* _WRITTEN TASK_: List all lines of the data containing the word "pose".

* _SOURCE EXCERPT_:
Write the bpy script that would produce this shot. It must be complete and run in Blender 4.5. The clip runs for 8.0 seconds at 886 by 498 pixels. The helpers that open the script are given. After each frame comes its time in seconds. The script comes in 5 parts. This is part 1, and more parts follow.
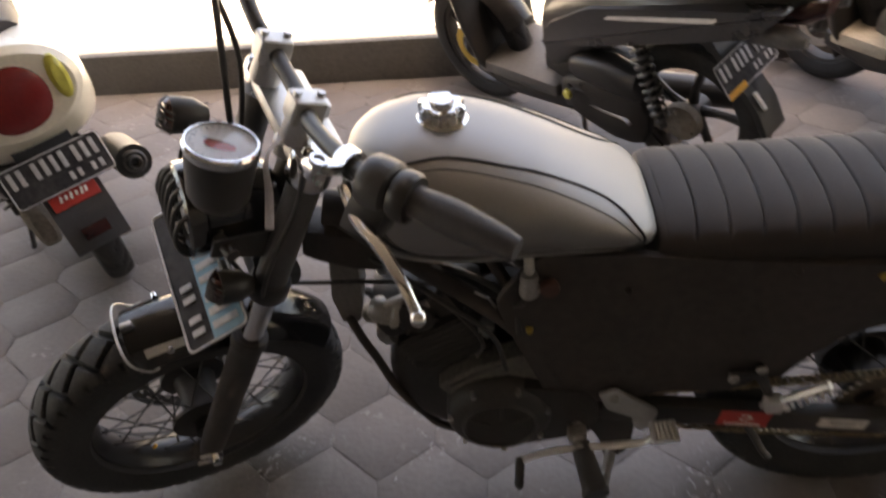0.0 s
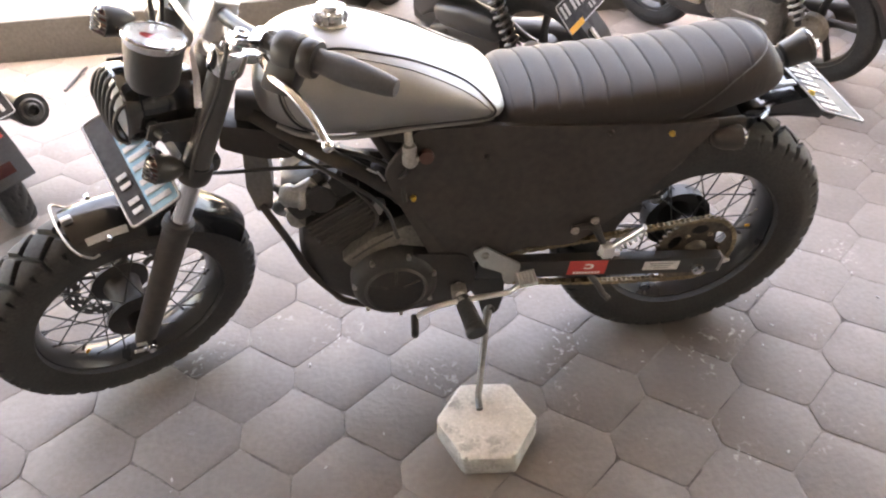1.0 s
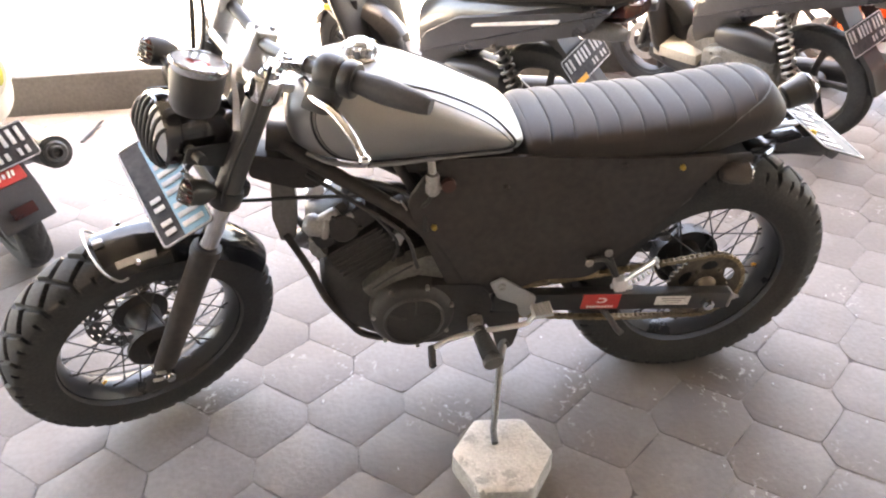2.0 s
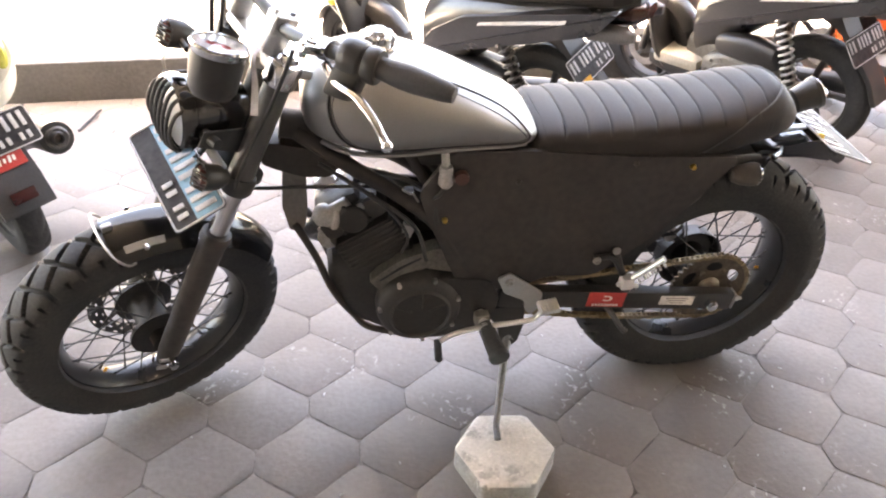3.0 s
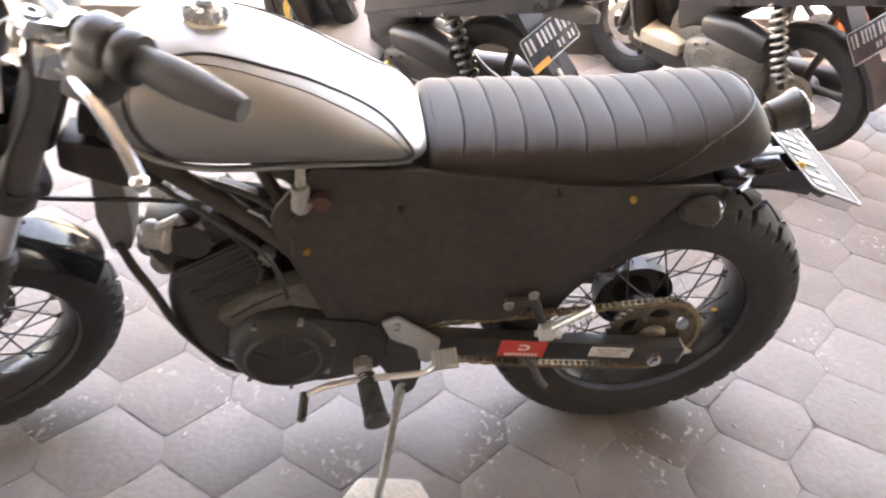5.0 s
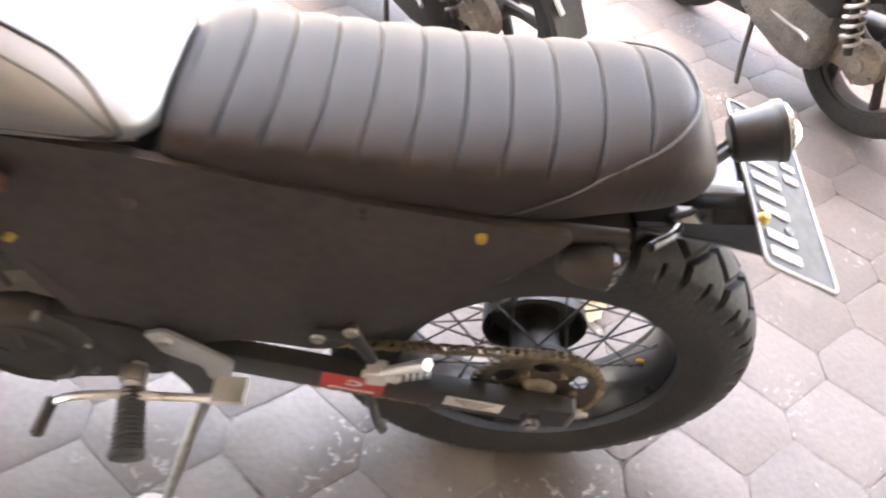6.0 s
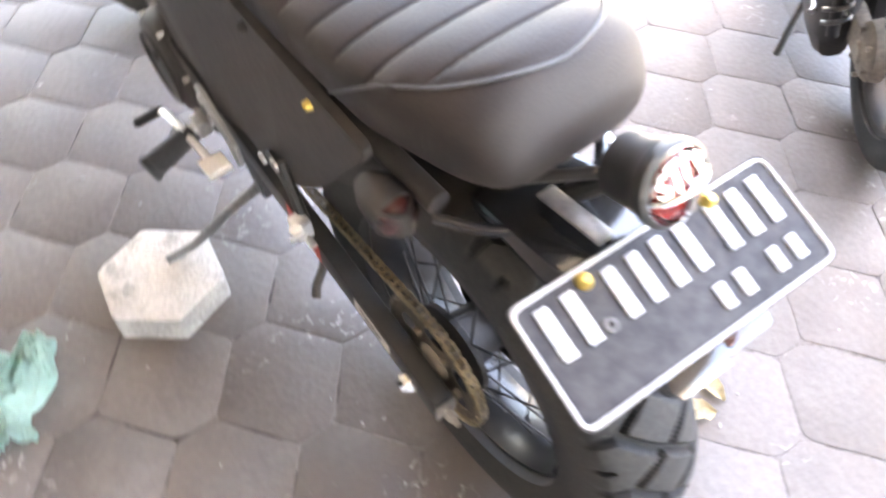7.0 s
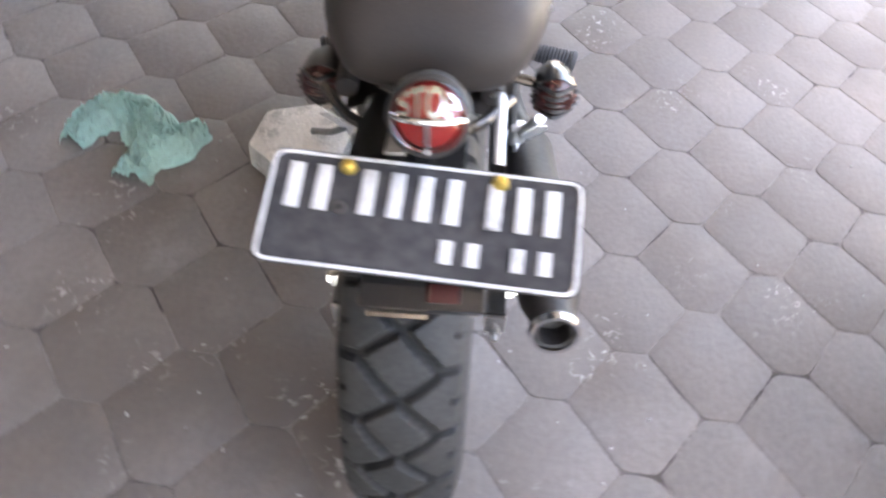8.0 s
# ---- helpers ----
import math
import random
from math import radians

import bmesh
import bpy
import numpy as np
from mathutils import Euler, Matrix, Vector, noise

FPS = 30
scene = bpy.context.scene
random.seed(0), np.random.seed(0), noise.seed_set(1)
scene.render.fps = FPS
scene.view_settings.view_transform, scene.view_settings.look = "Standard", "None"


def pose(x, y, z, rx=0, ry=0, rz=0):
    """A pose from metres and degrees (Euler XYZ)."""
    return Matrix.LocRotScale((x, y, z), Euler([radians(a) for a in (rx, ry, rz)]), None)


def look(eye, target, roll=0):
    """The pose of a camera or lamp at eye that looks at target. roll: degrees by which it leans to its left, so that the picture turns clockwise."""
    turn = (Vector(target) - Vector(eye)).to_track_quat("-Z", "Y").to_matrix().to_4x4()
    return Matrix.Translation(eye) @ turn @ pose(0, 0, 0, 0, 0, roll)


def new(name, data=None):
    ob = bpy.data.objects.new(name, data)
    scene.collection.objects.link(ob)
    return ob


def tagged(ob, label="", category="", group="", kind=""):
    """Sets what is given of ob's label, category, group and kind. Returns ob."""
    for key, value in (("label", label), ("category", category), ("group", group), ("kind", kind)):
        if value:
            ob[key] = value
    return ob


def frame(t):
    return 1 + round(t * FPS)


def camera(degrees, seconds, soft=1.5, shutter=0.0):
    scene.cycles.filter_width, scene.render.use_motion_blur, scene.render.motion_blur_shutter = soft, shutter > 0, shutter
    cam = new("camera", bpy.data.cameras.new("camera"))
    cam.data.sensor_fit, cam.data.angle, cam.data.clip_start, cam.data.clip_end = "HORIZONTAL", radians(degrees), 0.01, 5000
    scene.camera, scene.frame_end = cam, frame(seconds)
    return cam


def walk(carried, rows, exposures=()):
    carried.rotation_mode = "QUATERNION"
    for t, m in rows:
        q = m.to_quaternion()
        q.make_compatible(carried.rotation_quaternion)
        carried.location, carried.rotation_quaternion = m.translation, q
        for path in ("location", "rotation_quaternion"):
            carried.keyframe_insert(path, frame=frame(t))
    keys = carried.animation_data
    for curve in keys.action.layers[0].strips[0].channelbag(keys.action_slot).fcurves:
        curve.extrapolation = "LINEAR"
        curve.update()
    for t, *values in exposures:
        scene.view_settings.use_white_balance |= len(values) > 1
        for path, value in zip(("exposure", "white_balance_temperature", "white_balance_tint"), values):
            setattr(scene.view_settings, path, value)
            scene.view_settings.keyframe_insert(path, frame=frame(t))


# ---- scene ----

* _RESULT OF THE EXERCISE_:
def pose(x, y, z, rx=0, ry=0, rz=0):
    """A pose from metres and degrees (Euler XYZ)."""
    """The pose of a camera or lamp at eye that looks at target. roll: degrees by which it leans to its left, so that the picture turns clockwise."""
    return Matrix.Translation(eye) @ turn @ pose(0, 0, 0, 0, 0, roll)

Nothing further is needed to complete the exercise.